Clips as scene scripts
============================================================
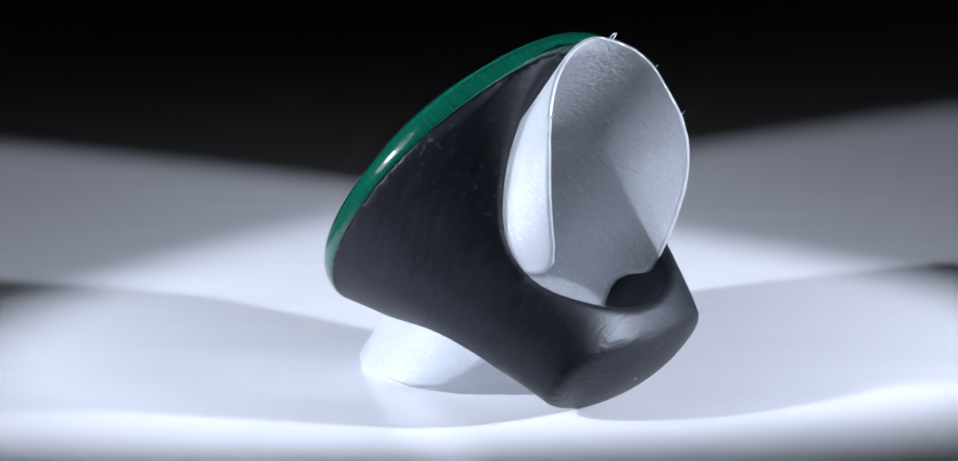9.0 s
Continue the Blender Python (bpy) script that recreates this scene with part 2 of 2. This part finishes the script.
    pit = m.ramp(m.math("ADD", pr, m.math("MULTIPLY", m.math("SUBTRACT", m.noise(flat, 1.8, 2.0), 0.5), 0.6)), [(0.76, grey(1.0)), (0.86, grey(0.0))])
    rock = m.noise(m.coord, 2600.0, 4.0, 0.7)
    col = m.mix(1.0, col, (1.0, 1.0, 0.965, 1), "MULTIPLY")
    col = m.mix(pit, col, m.ramp(rock, [(0.42, (0.003, 0.006, 0.006)), (0.60, (0.016, 0.026, 0.025)), (0.74, (0.10, 0.13, 0.125))]))
    m.bump(m.math("MULTIPLY", rock, pit), 0.9, 0.00025)
    return m.set(Base_Color=col, Roughness=m.math("MULTIPLY_ADD", pit, 0.3, 0.15), IOR=1.6, Specular_IOR_Level=0.20, Coat_Weight=0.85, Coat_Roughness=0.045, Coat_IOR=1.52)


def horn_material():
    """Blackened, hand-rubbed wood with fine ripples in layers across it."""
    m = Nodes("black_ebony")
    turned = m.node("ShaderNodeMapping", {"Vector": m.coord, "Rotation": (radians(-15), 0, 0)}).outputs[0]
    wide = m.noise(m.coord, 90.0, 2.0)
    rip = m.noise(m.scaled(turned, (480.0, 480.0, 2300.0)), 1.0, 2.5, 0.5, 0.35)
    scr = m.noise(m.scaled(turned, (1600.0, 1600.0, 5200.0)), 1.0, 2.0, 0.5)
    across = m.math("ABSOLUTE", m.node("ShaderNodeSeparateXYZ", {0: m.coord}).outputs[0])
    rubbed = m.ramp(m.math("MULTIPLY", across, 50.0), [(0.42, grey(1.0)), (0.58, grey(0.45))])
    amount = m.math("MULTIPLY", rubbed, m.ramp(m.noise(m.coord, 60.0, 2.0), [(0.38, grey(0.25)), (0.58, grey(1.0))]))
    # coarse curled grain on the cut end
    end = m.ramp(m.math("MULTIPLY", m.node("ShaderNodeSeparateXYZ", {0: m.coord}).outputs[2], -40.0), [(0.74, grey(0.0)), (0.79, grey(1.0))])
    curl = m.noise(m.scaled(m.coord, (520.0, 1500.0, 500.0)), 1.0, 2.0, 0.5, 1.6)
    fine = m.math("ADD", m.math("MULTIPLY", m.math("MULTIPLY", rip, amount), 0.46), m.math("MULTIPLY", scr, 0.26))
    m.bump(m.math("ADD", fine, m.math("MULTIPLY", m.math("MULTIPLY", curl, end), 0.8)), 0.55, 0.00016)
    col = m.ramp(m.math("ADD", m.math("MULTIPLY", rip, 0.6), m.math("MULTIPLY", wide, 0.4)), [(0.36, (0.0020, 0.0022, 0.0042)), (0.64, (0.0100, 0.0105, 0.0165))])
    # glints of small glossy bumps, painted as pale flecks, mostly on the upper flank
    flecks = m.ramp(m.noise(m.scaled(turned, (800.0, 2000.0, 2600.0)), 1.0, 3.0, 0.7), [(0.59, grey(0.0)), (0.66, grey(1.0))])
    col = m.mix(m.math("MULTIPLY", flecks, m.math("MULTIPLY", m.ramp(m.math("MULTIPLY", m.node("ShaderNodeSeparateXYZ", {0: m.coord}).outputs[1], 100.0), [(0.45, grey(0.10)), (0.70, grey(1.0))]), m.ramp(m.noise(m.coord, 140.0, 2.0), [(0.40, grey(0.15)), (0.55, grey(0.85))]))), col, (0.10, 0.105, 0.118, 1))
    dust = m.node("ShaderNodeTexVoronoi", {"Vector": m.coord, "Scale": 330.0})
    speck = m.math("MULTIPLY", m.math("LESS_THAN", dust.outputs["Distance"], 0.036), m.math("GREATER_THAN", m.node("ShaderNodeSeparateColor", {0: dust.outputs["Color"]}).outputs[1], 0.5))
    col = m.mix(speck, col, (0.45, 0.46, 0.48, 1))
    return m.set(Base_Color=col, Roughness=m.ramp(wide, [(0.3, grey(0.40)), (0.7, grey(0.52))]), IOR=1.41, Specular_Tint=(0.86, 0.92, 1.0, 1))


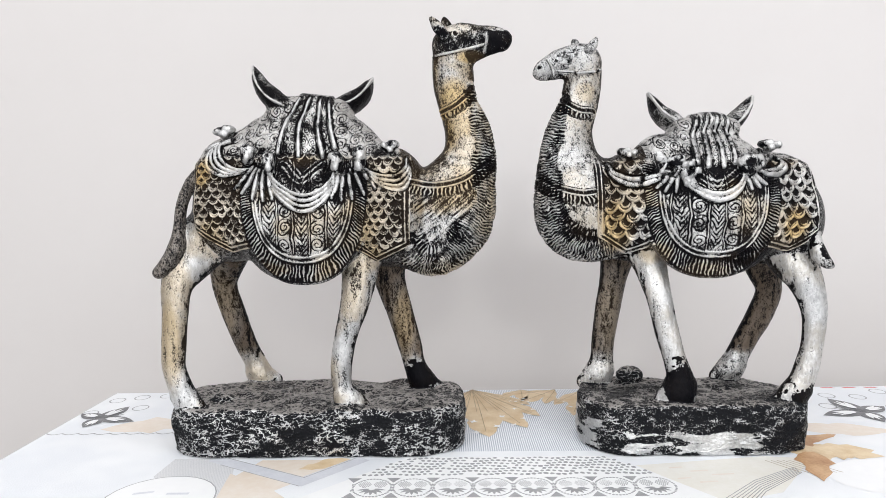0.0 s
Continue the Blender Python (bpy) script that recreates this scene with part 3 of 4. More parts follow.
TALL = dict(
    bulk=[(-40.9, 175.6, 0, 72.6, 44, 48), (-94.4, 175.1, 0, 28.4, 39.3, 41), (23.1, 169.2, 0, 35.9, 38.4, 41), (70.1, 172.5, 0, 30.4, 41, 27), (-37.9, 208.3, 0, 59.8, 43.5, 38), (55.2, 149.6, 3, 28.6, 27.2, 24), (-38.1, 165.5, 30, 45.1, 43.9, 23), (-48.1, 165.8, -16, 49.3, 46.2, 24), (-88.0, 206.0, 0, 30.0, 25.0, 37), (19.5, 203.3, 0, 26.5, 17.9, 32)],
    neck=[(70.1, 170.8, 0, 32), (79.7, 191.9, 0, 24.3), (84.2, 210.8, 0, 20.5), (83.5, 229.8, 0, 17.9), (76.9, 248.6, -3, 15.3), (72.7, 267, -4, 15.6), (71.9, 282.3, -3, 15.2)],
    head=[(70.6, 294.2, 1, 13.9), (78.6, 300.3, 1, 10.5), (91, 300.2, 1, 8.6), (101.8, 299.6, 1, 8.6), (108.8, 298.2, 1, 7.4)],
    jaw=[(76, 285.6, 1, 9.6), (87.8, 290.4, 1, 8.0), (99.2, 292.5, 1, 5.6), (107.4, 294.2, 1, 4.8)],
    ears=[(66.4, 299.0, 12, 3.6), (61.6, 304.6, 14, 4.2), (57.0, 310.3, 15, 1.9)],
    ear2=[(69.7, 307.6, -3, 3.4), (66.8, 312.1, -3, 3.4), (66, 315.5, -3, 1.3)],
    hind_near=[(-109.6, 156.5, 12, 20.9), (-120.1, 140.2, 16, 16.1), (-129.6, 122.6, 26, 11.6), (-130.6, 100.5, 30, 9.2), (-132.6, 75.8, 30, 8.7), (-133, 61.2, 30, 8.3), (-128.6, 46.6, 30, 8.6), (-124.9, 37.3, 30, 9.7), (-115.3, 33.7, 32, 4.8)],
    hind_far=[(-104.6, 150.3, -22, 18.7), (-111.4, 131.7, -30, 13.5), (-115.8, 113.6, -36, 10), (-110, 88.7, -40, 9.6), (-101.6, 63.7, -42, 8.8), (-95.1, 48.9, -44, 8.8), (-90.8, 36.5, -44, 11.1), (-78.6, 32.5, -44, 6)],
    fore_near=[(3.4, 149.1, 16, 15.7), (2.7, 130.7, 20, 13.6), (-0.8, 107, 28, 10.4), (-7.9, 82.3, 28, 8.1), (-11.8, 59.5, 28, 7.7), (-10.9, 44.9, 28, 7.3), (-6.2, 36.2, 30, 10.5), (2.7, 31.9, 30, 6)],
    fore_far=[(21.8, 144.4, -20, 16), (19.8, 122, -20, 12.5), (27.4, 95, -20, 10.4), (35.0, 67.8, -20, 9.4), (39.3, 49.5, -20, 8.6), (46, 35.8, -20, 10.6), (57.2, 31.1, -20, 5.3)],
    tail=[(-112.5, 205.9, 12, 4.0), (-120.4, 196.3, 16, 4.2), (-125.6, 179.9, 22, 4.2), (-127.1, 161.6, 26, 4.2), (-127.6, 149.6, 30, 6), (-132.1, 139.3, 33, 5.6), (-139.3, 131.1, 35, 4.4)],
    horn_rear=[(-50.2, 250.5, 10, 5.9), (-59.2, 255.6, 10, 8), (-66.8, 263.9, 10, 6.3), (-70.8, 272.1, 10, 4.2), (-73, 278.7, 10, 1.3)],
    horn_fore=[(-18.4, 250.9, -9, 6.1), (-8.9, 253.3, -9, 8.3), (1.2, 259.1, -9, 7.4), (6.9, 266.2, -9, 4.8), (10, 272.1, -9, 1.3)],
    pad=[(-56, 247.0, 0, 10.2), (-38.9, 250.0, 0, 9.4), (-13.6, 246.0, 0, 10.2)],
    knots=[(-93.2, 230.2, 22, 5.3, 4.5, 8), (-70.7, 213.8, 46, 5.8, 5.1, 6), (-55.2, 207.3, 48, 4.7, 6.2, 7), (-8.7, 207.3, 50, 5, 5.8, 7), (7, 209.6, 46, 4.3, 7, 6), (26.3, 217.7, 26, 4.9, 4.5, 8)],
    swags=[[(-86.8, 225.8), (-96.4, 218.2), (-95.2, 207.8), (-84.5, 201.5), (-70.1, 203.2)],
        [(-57.2, 204.2), (-49.9, 190.6), (-32.6, 179.9), (-16.9, 186.3), (-8.3, 204.3)],
        [(8.7, 203.3), (18.2, 195.5), (31.7, 193.4), (38.8, 201), (37.8, 210.6)],
        [(-101.5, 217.1), (-94.8, 219.3), (-86.9, 223.8)]],
    tassels=[[(-68.8, 205.9), (-75, 196.7), (-81.8, 189.9)],
        [(-66.5, 204.3), (-70.8, 193.6), (-75.7, 186.7)],
        [(-64.2, 203.5), (-65.4, 190.8), (-67.2, 182.7)],
        [(-60.4, 202.7), (-60, 190.8), (-58.7, 181.1)],
        [(-56.5, 201.9), (-54.5, 190.7), (-52.4, 182.5)],
        [(-7.6, 202), (-9.5, 190.1), (-12, 182.8)],
        [(-4.5, 202), (-5.6, 190), (-5.8, 181.1)],
        [(-1.4, 202.7), (-0.1, 190), (1.2, 181.8)],
        [(1.7, 203.4), (6.1, 192.6), (9.1, 184.8)],
        [(4.1, 204.9), (11.6, 196.3), (16.1, 189.3)]],
    pleats=[[(-38.4, 254.7), (-46.8, 236.1), (-51, 214.5)],
        [(-31.2, 255.3), (-36.5, 234), (-36.3, 212.4)],
        [(-23.3, 255.2), (-23.9, 233.8), (-19.7, 211.4)],
        [(-17.4, 254.4), (-15.9, 235.6), (-11.6, 217.9)]],
    chevron=[(-46.7, 204.1), (-33.5, 192.3), (-17.6, 204.4)],
    reins=[[(57.6, 285.6), (71.5, 287.4), (85.9, 291.2), (97, 294.2)],
        [(95.5, 305.5), (97.1, 297.5), (95.3, 288.6)]],
    collar=[(40.4, 191.8), (58.2, 189.2), (78.5, 193.3), (98, 207.1)],
    throat=[(60.5, 242.5), (74, 248), (89, 261)],
    mane=[(88.6, 261), (92.0, 250), (97.1, 233.8), (100.3, 214.8), (101, 191.6), (96.5, 168.3), (84.8, 147.1), (67.5, 129.8), (48.2, 125.6), (33.3, 134)],
    cloth=(-33, 194.2, 43.7, 70.6),
    skirt=[(-112, 193.5), (-111.7, 160.1), (-87.6, 145.1), (-60.5, 149.5), (-9, 152.9), (15.2, 136.7), (39.1, 148.3), (40.7, 196.1)],
    eye=(74.2, 301.1),
    nostril=(110.6, 301.3),
    touches=[(59.7, 161, 20, 18.9, 8.0, 0.56), (42.4, 41.3, -20, 14.2, 15.1, -0.2), (-89.2, 42.7, -44, 18.5, 11.1, 0.8), (1.1, 123.4, 28, 4, 12.1, 0.5), (26.1, 166, 34, 8.8, 6.4, 0.12), (109.4, 298.4, 0, 8.5, 6.8, 0.1), (104.7, 305.5, 8, 10.9, 2.5, 0.5), (86.1, 302.1, 10, 12.6, 2.9, 0.45), (71.8, 306.1, 8, 16.8, 3.4, 0.62)],
    gilding=[(-105.8, 199.7, 30, 9.7, 13.7, 0.9), (72, 253.3, 12, 17.5, 18.8, 0.85), (81.1, 222.4, 14, 14.5, 29.1, 0.45), (84.7, 284.4, 10, 12.6, 5.9, 0.9), (31.5, 85.9, -20, 11.5, 33.2, 0.8), (26.1, 164, 34, 18.4, 24, 0.35), (-133, 84, 30, 11.3, 40.3, 0.65), (-116, 98.5, -38, 13.7, 45.8, 0.6), (-102.7, 157.6, 34, 20, 20, 0.4), (66.3, 191.6, 22, 24.5, 12.3, 0.35), (27.2, 195.6, 40, 15.8, 11.8, 0.5)],
)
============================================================
▶ _What is expected_
Return only the lines running from the top of the data to the line that holds "Coat_Weight=0.85, Coat_Roughness=0.045, Coat_IOR=1.52)". Include both of those lines, but skip the pictures.

▶ _Exercise result_
9.0 s
Continue the Blender Python (bpy) script that recreates this scene with part 2 of 2. This part finishes the script.
    pit = m.ramp(m.math("ADD", pr, m.math("MULTIPLY", m.math("SUBTRACT", m.noise(flat, 1.8, 2.0), 0.5), 0.6)), [(0.76, grey(1.0)), (0.86, grey(0.0))])
    rock = m.noise(m.coord, 2600.0, 4.0, 0.7)
    col = m.mix(1.0, col, (1.0, 1.0, 0.965, 1), "MULTIPLY")
    col = m.mix(pit, col, m.ramp(rock, [(0.42, (0.003, 0.006, 0.006)), (0.60, (0.016, 0.026, 0.025)), (0.74, (0.10, 0.13, 0.125))]))
    m.bump(m.math("MULTIPLY", rock, pit), 0.9, 0.00025)
    return m.set(Base_Color=col, Roughness=m.math("MULTIPLY_ADD", pit, 0.3, 0.15), IOR=1.6, Specular_IOR_Level=0.20, Coat_Weight=0.85, Coat_Roughness=0.045, Coat_IOR=1.52)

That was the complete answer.